The last one is to “evolve,” and that means adapting and learning. Adapting a strategic plan on the fly is a sign of success rather than a failure of insight. Failure, the McKinsey experts note, is more likely from neglecting the essentials at the beginning, the building blocks.
“Proprietary insights are hard to come by. Shaping keen insights into good strategies requires deep interpersonal engagement and debate from senior executives, as well as the ability to deal with ambiguity in charged or often stressful circumstances. (emphasis mine)”
In my experience, people who avoid strategic thinking or planning fail to do so because they fear ambiguity. In my opinion, governing boards seeking chief executives should run from candidates who seemingly “have all of the answers” and focus instead on those willing to think critically and deal with ambiguity.

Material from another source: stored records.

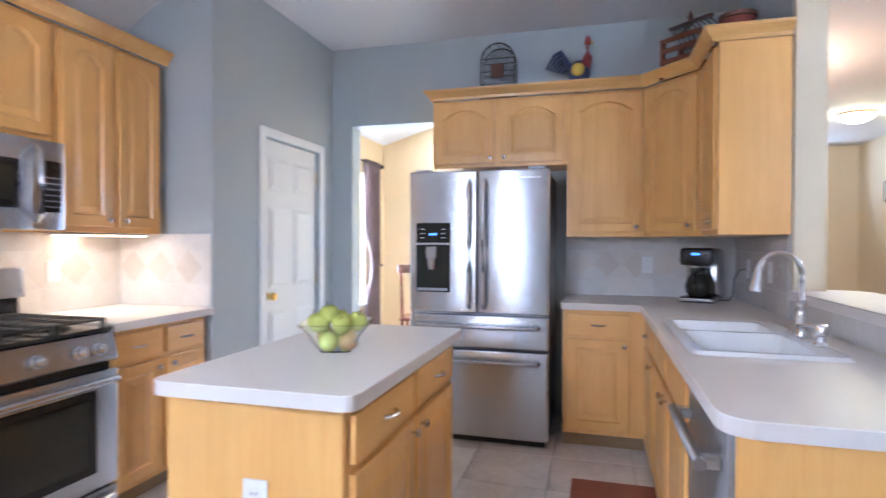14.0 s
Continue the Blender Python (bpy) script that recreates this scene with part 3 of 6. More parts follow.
# bedroom and its little hall beyond the arch
bm = B()
box(bm, -5.9, 10.4, 0, -4.55, 10.55, H)
box(bm, -3.3, 10.4, 0, -1.9, 10.55, H)
box(bm, -4.55, 10.4, 0, -3.3, 10.55, 0.7)
box(bm, -4.55, 10.4, 2.1, -3.3, 10.55, H)
box(bm, -6.05, 5.0, 0, -5.9, 10.55, H)
box(bm, -2.05, YL + 0.15, 0, -1.9, 10.4, H)
box(bm, -5.9, 4.85, 0, -2.92, 5.0, H)
built("wall_bedroom", bm, CREAM, "warm tan painted bedroom walls", "wall")
bm = B()
box(bm, -5.9, 7.35, 0.001, -2.06, 10.4, 0.012)
built("floor_bedroom", bm, CARPET, "pinkish beige bedroom carpet", "carpet")


# ---- trims ----
def base_run(p, q, h=0.09, d=0.016, name="baseboard", side=1):
    """A moulded skirting from p to q; it stands out to the left of the way for side 1."""
    a, b = Vector((p[0], p[1], 0)), Vector((q[0], q[1], 0))
    w = (b - a).normalized()
    nrm = Vector((-w.y, w.x, 0)) * side
    prof = [(0.001, 0.001), (d, 0.001), (d, h * 0.62), (d * 0.72, h * 0.70), (d * 0.72, h * 0.80), (d * 0.4, h), (0.001, h)]
    bm = B()
    r0, r1 = [bm.verts.new(a + nrm * u + Vector((0, 0, v))) for u, v in prof], [bm.verts.new(b + nrm * u + Vector((0, 0, v))) for u, v in prof]
    for k in range(len(prof)):
        bm.faces.new((r0[k], r1[k], r1[(k + 1) % len(prof)], r0[(k + 1) % len(prof)]))
    bm.faces.new(list(reversed(r0))), bm.faces.new(r1)
    return built(name, bm, TRIM, "white painted moulded baseboard", "baseboard")


for p, q, s in (((-2.10, YL), (1.49, YL), -1), ((1.49, YL), (1.49, 6.495), -1), ((1.475, 6.51), (1.76, 6.51), -1), ((1.745, 6.495), (1.745, YN), -1),
                ((1.745, YN), (XE, YN), -1), ((XE, YN), (XE, 5.92), -1), ((WL, 2.05), (WL, BAR_N + 0.012), 1), ((WL, BAR_N), (WK, BAR_N), 1),
                ((PX, YS), (PX, DY0 - 0.06), 1), ((PX, DY1 + 0.06), (PX, PY), 1), ((OX1, YS), (PX, YS), 1),
                ((5.5, -0.52), (5.5, 2.15), 1), ((WK, -0.52), (5.5, -0.52), 1), ((-1.30, 0.72), (-1.30, -3.75), 1),
                ((1.47, 2.05), (WL, 2.05), 1)):
    base_run(p, q, side=s)
for p, q, s in (((-2.10, YL), (-2.10, 6.27), 1),):
    base_run(p, q, 0.14, 0.02, side=s)
dv = Vector((-math.sqrt(0.5), -math.sqrt(0.5)))
base_run((-2.10, 6.27), (-2.10 + dv.x * 0.2, 6.27 + dv.y * 0.2), 0.14, 0.02, side=1)
base_run((-2.10 + dv.x * 0.2, 6.27 + dv.y * 0.2), (-2.10 + dv.x * 0.2 - 0.11, 6.27 + dv.y * 0.2 + 0.11), 0.14, 0.02, side=1)


def moulding(name, path, prof, label):
    """A profile of (out, up) carried along a level path of points with their outward ways."""
    bm = B()
    rings = [[bm.verts.new(Vector(p) + Vector(o) * u + Vector((0, 0, v))) for u, v in prof] for p, o in path]
    n = len(prof)
    for a, b in zip(rings, rings[1:]):
        for k in range(n):
            bm.faces.new((a[k], b[k], b[(k + 1) % n], a[(k + 1) % n]))
    bm.faces.new(list(reversed(rings[0]))), bm.faces.new(rings[-1])
    return built(name, bm, TRIM, label, "moulding")


s5 = math.sqrt(0.5)
pier = [((-2.10, YL, 0), (1, 0, 0)), ((-2.10, 6.27, 0), (math.cos(radians(-22.5)) * 1.08, math.sin(radians(-22.5)) * 1.08, 0)),
        ((-2.10 - 0.2 * s5, 6.27 - 0.2 * s5, 0), (0, -1.41, 0)), ((-2.10 - 0.2 * s5 - 0.1, 6.27 - 0.2 * s5 + 0.1, 0), (-s5, -s5, 0))]
moulding("trim_capital", [(Vector(p) + Vector((0, 0, 1.98)), o) for p, o in pier],
         [(0.001, 0), (0.02, 0), (0.025, 0.025), (0.045, 0.04), (0.07, 0.065), (0.075, 0.09), (0.001, 0.09)], "white crown capital moulding on the arch pier")
moulding("trim_band", [(Vector(p) + Vector((0, 0, 1.775)), o) for p, o in pier], [(0.001, 0), (0.014, 0.004), (0.018, 0.014), (0.01, 0.026), (0.001, 0.028)], "thin white picture-rail band")
moulding("trim_capital", [((WL, 2.06, 2.10), (-1, 0, 0)), ((WL, 2.60, 2.10), (-1, 0, 0))],
         [(0.001, 0), (0.02, 0), (0.03, 0.03), (0.06, 0.05), (0.065, 0.085), (0.001, 0.085)], "white crown capital moulding on the hall wall")
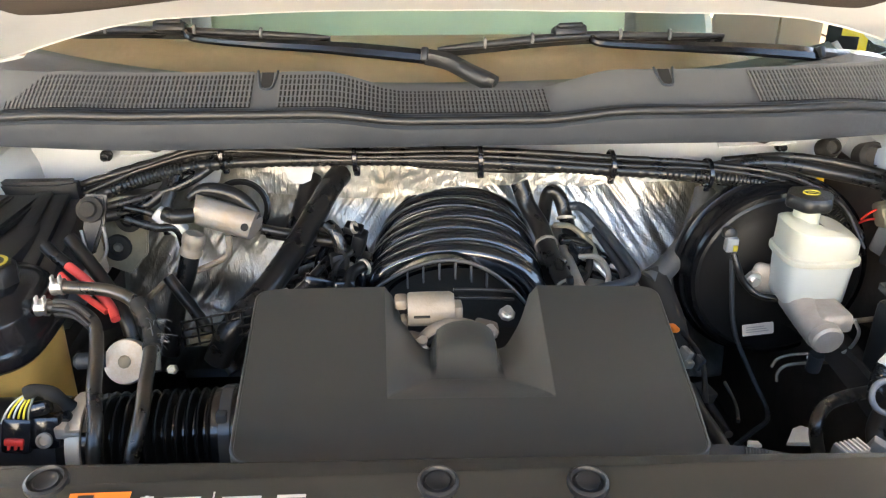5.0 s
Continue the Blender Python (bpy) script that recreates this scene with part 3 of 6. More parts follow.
# cabin inside
bm = B()
def dash(u, v):
    x = lerp(-0.93, 0.93, u)
    k = v * 3
    i = min(2, int(k))
    front = 0.305 + 0.315 * abs(x / 0.8) ** 2.2
    pr = ((front + 0.006, 1.238), (front + 0.11, 1.280), (max(0.72, front + 0.18), 1.250), (1.02 + 0.1 * step(0.7, 0.9, abs(x)), 1.02))
    return Vector((x, lerp(pr[i][0], pr[i + 1][0], k - i), lerp(pr[i][1], pr[i + 1][1], k - i) - 0.075 * step(0.46, 0.74, x)))
part("dashboard", sheet(bm, dash, 24, 15), DASH, truck, "brown-grey plastic dashboard top", 45, 0.02)
bm = B()
box(bm, (0, 1.75, 0.92), (1.50, 0.52, 0.20), 0.06, None, 3)
seat = part("front_seat", bm, SEAT, truck, "pale grey cloth front bench seat")
bm = B()
box(bm, (0, 2.03, 1.25), (1.48, 0.15, 0.62), 0.06, turn(-14), 3)
part("backrest", bm, SEAT, seat)
for x in (-0.46, 0.46):
    bm = B()
    box(bm, (x, 2.12, 1.64), (0.27, 0.10, 0.17), 0.04, turn(-10), 3)
    part("headrest", bm, SEAT, seat)
bm = B()
box(bm, (0, 2.42, 0.92), (1.36, 0.46, 0.18), 0.05, None, 3)
bench = part("rear_bench", bm, SEAT, truck, "pale grey cloth rear bench seat")
bm = B()
box(bm, (0, 2.66, 1.26), (1.36, 0.14, 0.60), 0.05, turn(-10), 3)
part("backrest", bm, SEAT, bench)
bm = B()
wheel_m = Matrix.Translation((0.42, 1.12, 0.96)) @ pose(0, 0, 0, 62)
tube(bm, [wheel_m @ Vector((0.185 * math.cos(2 * math.pi * k / 24), 0.185 * math.sin(2 * math.pi * k / 24), 0)) for k in range(25)], 0.015, 8, 0)
for a in (0, 180, 270):
    tube(bm, [wheel_m @ Vector((0, 0, -0.01)), wheel_m @ Vector((0.18 * math.cos(radians(a)), 0.18 * math.sin(radians(a)), 0))], 0.016, 6, 0)
part("steering_wheel", bm, BLACK, truck, "black steering wheel")
bm = B()
box(bm, (0, 1.7, 0.66), (1.75, 2.1, 0.06))
part("cab_floor", bm, SEAT, truck)
bm = B()
sheet(bm, lambda u, v: roof(u, v) * 1.0 + Vector((0, 0, -0.045)), 8, 6)
part("headliner", bm, TRIMIN, truck, "pale cloth headliner")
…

People who claim to be people of “action” often mean they have no patience for “thinking” or tolerance for “ambiguity.” A lot of people died during WWII because some leaders used the former to avoid the latter.
My line of work wasn’t life or death but I quickly learned that not only were livelihoods at stake but so was a fragile community sense of place.
Individuals who want to charge ahead so they can check the box or develope on the cheap because they have no patience for ambiguity may seemingly succeed in the short-term.
They excuse the rush as a means to “making things happen.” Often, however, these nonstrategic decisions are later viewed as failures and destructive to communities in the bright light of long-term analysis.
There is a heavy price for avoiding ambiguity.